SET EXERCISE: Set the data down again, exactly as it reads, but without the pictures.

DATA EXTRACT:
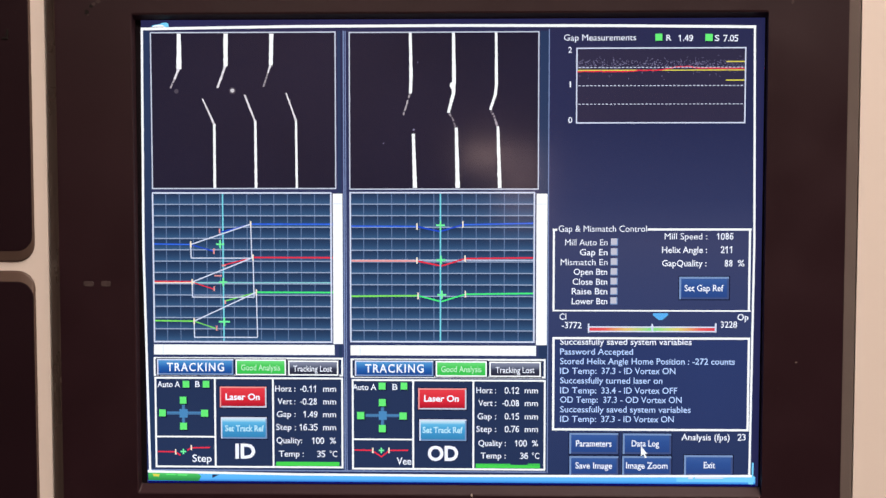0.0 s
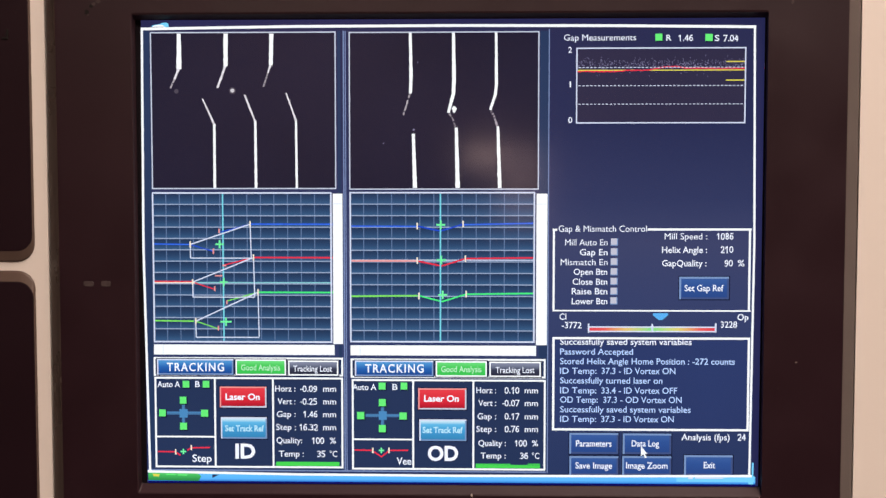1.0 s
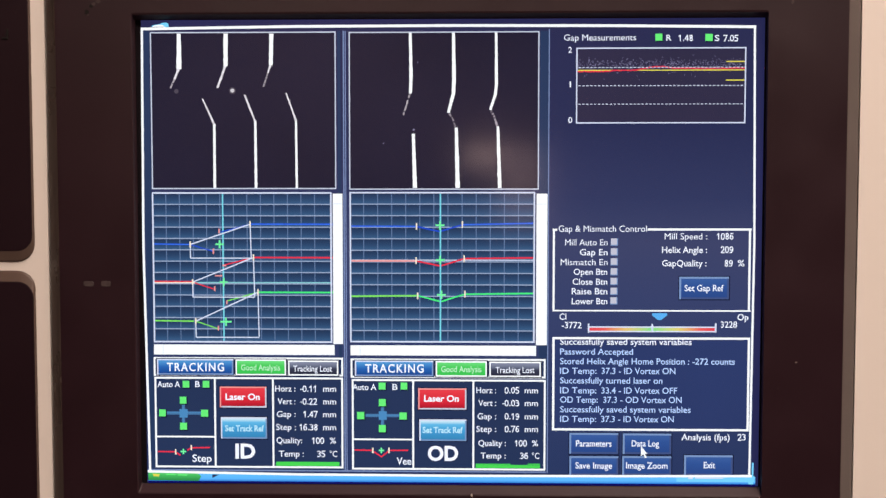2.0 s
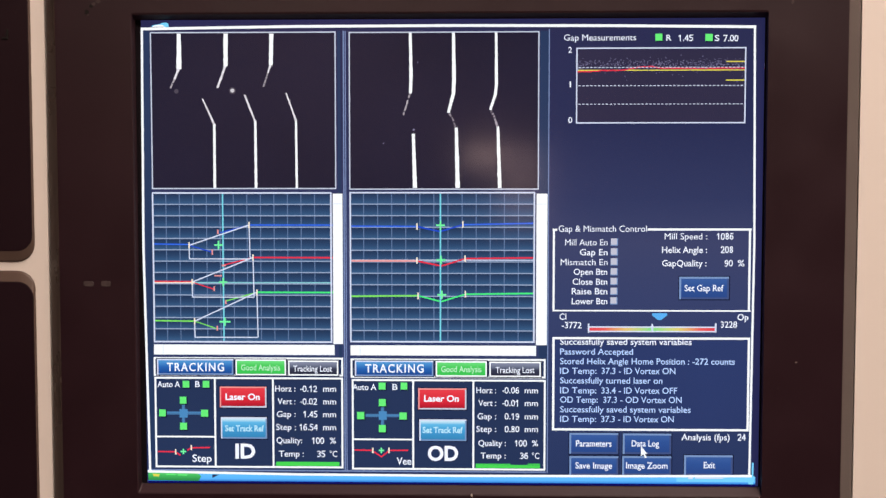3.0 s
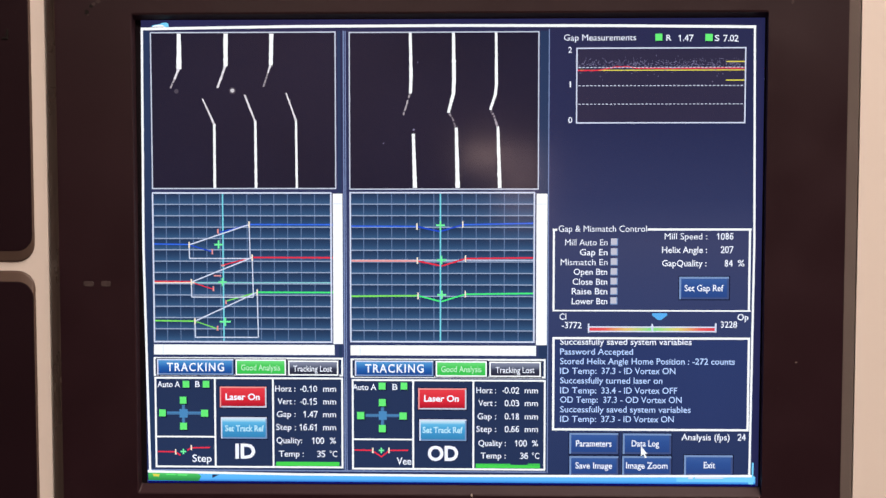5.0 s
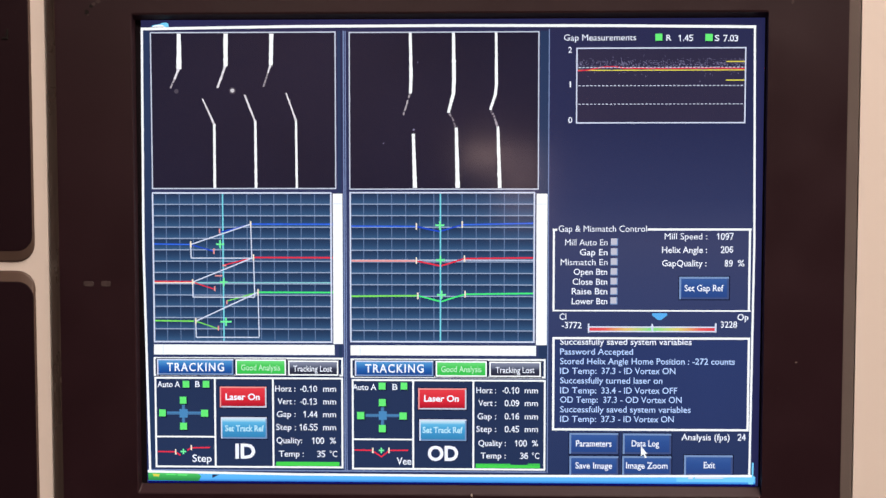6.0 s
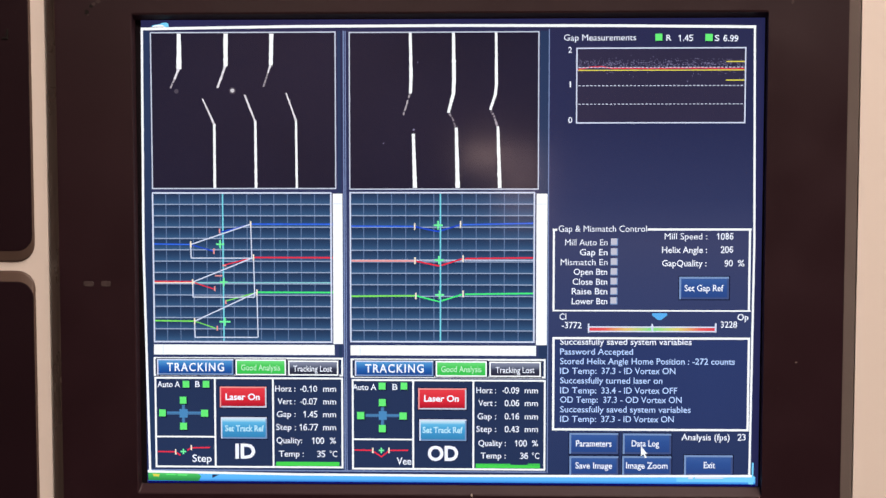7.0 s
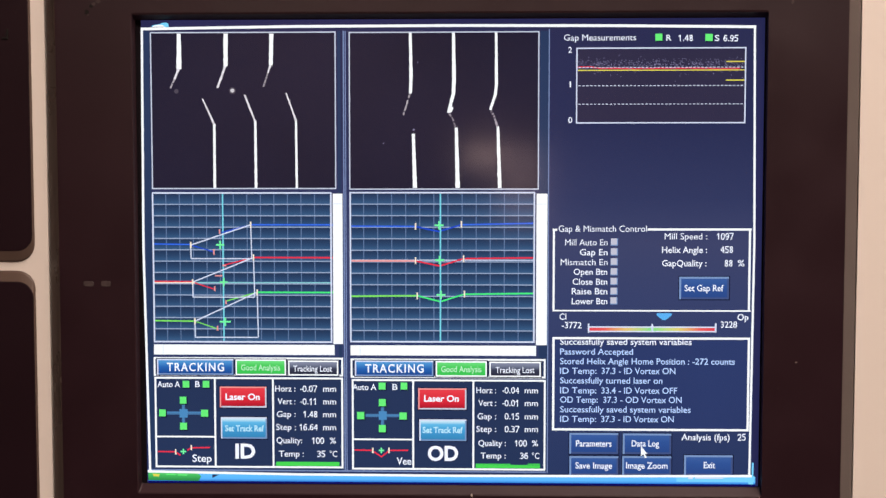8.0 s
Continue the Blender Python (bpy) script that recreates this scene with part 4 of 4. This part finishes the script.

THE OUTPUT:
0.0 s
1.0 s
2.0 s
3.0 s
5.0 s
6.0 s
7.0 s
8.0 s
Continue the Blender Python (bpy) script that recreates this scene with part 4 of 4. This part finishes the script.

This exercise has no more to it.